Search the material for the string "Continue" and copy each line where it occurs.

## Start PROVIDED MATERIAL

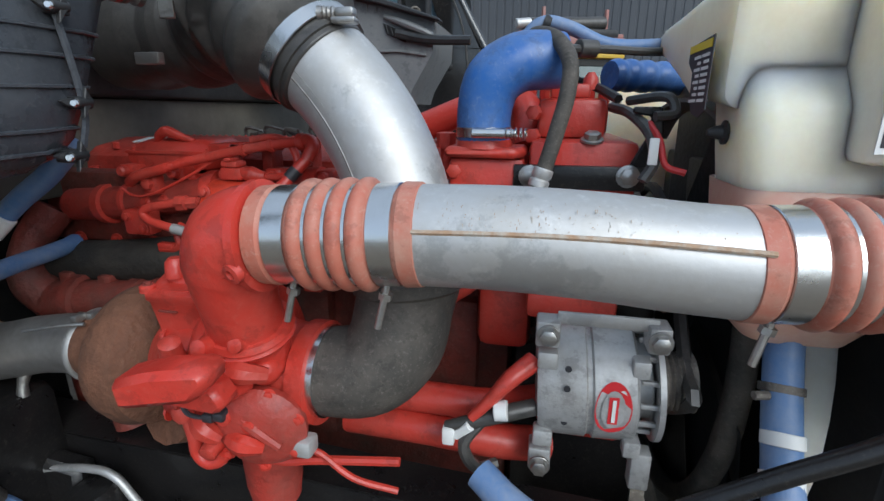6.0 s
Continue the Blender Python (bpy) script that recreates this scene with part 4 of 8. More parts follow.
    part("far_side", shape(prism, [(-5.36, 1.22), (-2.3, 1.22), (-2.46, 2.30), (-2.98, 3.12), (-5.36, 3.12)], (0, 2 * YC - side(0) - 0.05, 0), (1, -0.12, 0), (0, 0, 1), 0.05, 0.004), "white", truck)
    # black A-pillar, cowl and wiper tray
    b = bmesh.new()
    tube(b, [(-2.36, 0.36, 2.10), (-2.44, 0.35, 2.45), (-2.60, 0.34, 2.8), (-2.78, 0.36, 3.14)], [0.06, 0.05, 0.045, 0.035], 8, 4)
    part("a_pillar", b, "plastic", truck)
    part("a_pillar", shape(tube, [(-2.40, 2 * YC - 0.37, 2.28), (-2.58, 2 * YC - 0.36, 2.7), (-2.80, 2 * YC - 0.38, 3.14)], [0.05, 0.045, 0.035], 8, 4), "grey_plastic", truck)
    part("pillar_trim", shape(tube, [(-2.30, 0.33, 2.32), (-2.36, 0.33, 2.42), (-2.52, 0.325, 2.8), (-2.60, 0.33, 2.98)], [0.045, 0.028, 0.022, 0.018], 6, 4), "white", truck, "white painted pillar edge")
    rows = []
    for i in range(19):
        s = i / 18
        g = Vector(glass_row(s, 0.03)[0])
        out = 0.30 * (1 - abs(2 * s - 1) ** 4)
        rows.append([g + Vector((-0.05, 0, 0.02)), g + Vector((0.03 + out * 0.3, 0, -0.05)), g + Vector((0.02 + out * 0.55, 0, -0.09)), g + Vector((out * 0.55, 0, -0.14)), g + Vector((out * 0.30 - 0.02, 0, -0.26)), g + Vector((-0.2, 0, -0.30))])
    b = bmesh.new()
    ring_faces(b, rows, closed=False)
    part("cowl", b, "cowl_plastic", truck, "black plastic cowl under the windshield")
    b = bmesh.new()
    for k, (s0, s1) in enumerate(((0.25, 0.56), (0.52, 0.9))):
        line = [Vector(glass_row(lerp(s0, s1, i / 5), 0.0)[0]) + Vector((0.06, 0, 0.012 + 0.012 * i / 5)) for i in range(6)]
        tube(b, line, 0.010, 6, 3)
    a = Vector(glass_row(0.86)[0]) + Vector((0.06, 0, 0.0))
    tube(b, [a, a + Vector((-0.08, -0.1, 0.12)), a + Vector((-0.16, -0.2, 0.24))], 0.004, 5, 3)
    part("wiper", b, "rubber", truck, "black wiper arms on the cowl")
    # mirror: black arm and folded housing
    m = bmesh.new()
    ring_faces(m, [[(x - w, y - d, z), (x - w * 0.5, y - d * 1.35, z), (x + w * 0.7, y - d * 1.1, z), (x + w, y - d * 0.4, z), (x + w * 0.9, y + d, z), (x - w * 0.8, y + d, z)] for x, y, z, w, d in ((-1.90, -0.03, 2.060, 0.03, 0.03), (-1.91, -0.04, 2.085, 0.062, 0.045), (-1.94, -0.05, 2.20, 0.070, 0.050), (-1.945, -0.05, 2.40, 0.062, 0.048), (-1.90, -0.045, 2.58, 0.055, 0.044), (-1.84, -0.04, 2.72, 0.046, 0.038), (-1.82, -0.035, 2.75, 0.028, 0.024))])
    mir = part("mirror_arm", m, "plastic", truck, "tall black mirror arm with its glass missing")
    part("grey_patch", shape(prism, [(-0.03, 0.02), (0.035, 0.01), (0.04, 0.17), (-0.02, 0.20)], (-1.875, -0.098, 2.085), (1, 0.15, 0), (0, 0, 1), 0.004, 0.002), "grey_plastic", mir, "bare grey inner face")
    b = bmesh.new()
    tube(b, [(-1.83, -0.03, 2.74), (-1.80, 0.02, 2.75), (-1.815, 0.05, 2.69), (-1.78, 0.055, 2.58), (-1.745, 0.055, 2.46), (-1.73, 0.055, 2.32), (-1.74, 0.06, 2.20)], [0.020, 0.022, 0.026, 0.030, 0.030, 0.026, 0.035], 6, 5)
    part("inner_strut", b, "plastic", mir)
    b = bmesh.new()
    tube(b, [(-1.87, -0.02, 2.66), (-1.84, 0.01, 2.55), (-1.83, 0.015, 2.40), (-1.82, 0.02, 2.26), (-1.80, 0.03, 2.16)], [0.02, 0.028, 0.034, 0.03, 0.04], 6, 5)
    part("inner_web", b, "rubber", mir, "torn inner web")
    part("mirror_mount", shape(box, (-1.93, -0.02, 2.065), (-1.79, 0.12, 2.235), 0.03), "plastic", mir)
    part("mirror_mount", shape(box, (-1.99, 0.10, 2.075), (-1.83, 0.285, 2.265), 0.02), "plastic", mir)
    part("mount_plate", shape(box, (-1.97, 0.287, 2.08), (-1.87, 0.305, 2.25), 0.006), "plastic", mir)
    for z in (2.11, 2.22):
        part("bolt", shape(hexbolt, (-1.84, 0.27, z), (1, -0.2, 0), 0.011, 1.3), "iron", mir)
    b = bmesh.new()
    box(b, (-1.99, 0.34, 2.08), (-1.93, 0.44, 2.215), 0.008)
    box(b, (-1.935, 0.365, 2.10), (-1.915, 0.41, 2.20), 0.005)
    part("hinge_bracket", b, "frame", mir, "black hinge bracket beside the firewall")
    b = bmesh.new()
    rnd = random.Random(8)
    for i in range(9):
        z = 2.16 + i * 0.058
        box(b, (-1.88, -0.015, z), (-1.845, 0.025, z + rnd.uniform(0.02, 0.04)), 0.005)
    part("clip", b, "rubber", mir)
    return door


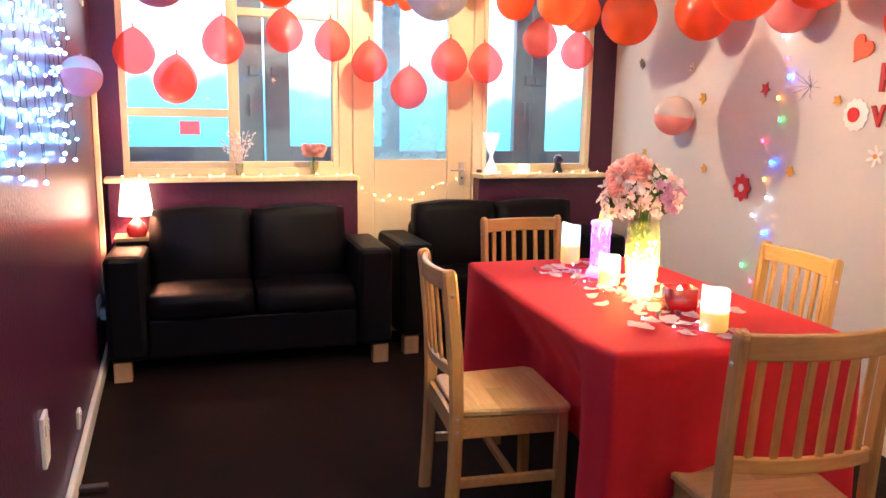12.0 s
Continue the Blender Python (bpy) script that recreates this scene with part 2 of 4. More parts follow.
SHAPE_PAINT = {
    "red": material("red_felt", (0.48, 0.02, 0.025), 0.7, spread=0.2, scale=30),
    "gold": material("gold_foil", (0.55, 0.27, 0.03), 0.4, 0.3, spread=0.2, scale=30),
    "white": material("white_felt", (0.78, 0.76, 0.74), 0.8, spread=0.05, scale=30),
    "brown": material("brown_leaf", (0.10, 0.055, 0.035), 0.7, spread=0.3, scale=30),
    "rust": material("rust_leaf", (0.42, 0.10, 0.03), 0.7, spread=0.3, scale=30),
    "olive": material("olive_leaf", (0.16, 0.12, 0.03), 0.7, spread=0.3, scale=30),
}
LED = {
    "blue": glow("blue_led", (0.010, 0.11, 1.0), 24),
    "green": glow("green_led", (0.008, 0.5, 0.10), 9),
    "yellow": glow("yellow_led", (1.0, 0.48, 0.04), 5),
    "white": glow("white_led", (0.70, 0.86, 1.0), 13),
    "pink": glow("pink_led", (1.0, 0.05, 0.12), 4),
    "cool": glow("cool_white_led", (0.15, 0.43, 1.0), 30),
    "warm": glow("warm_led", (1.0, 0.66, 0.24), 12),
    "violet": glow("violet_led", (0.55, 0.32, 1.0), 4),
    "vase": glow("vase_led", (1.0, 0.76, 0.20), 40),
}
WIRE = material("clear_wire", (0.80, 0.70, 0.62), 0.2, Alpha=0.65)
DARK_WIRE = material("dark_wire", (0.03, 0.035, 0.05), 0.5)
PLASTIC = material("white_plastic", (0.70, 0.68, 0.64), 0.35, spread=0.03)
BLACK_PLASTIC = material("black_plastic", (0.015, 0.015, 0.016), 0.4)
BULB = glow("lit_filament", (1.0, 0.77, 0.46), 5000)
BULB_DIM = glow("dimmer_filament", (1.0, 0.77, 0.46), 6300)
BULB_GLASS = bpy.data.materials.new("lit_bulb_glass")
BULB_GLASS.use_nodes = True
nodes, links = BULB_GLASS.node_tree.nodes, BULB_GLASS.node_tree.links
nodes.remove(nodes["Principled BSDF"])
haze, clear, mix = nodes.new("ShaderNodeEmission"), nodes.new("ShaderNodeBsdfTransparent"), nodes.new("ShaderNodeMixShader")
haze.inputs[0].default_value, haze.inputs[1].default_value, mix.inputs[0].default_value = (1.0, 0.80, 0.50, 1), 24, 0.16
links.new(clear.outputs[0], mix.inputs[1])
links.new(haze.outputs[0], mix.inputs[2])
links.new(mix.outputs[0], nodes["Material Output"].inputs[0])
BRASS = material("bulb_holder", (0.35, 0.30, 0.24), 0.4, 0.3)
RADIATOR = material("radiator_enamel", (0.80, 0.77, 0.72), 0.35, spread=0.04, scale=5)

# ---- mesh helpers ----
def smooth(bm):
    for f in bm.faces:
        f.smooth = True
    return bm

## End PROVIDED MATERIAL

_EXERCISE SOLUTION:_
Continue the Blender Python (bpy) script that recreates this scene with part 4 of 8. More parts follow.
Continue the Blender Python (bpy) script that recreates this scene with part 2 of 4. More parts follow.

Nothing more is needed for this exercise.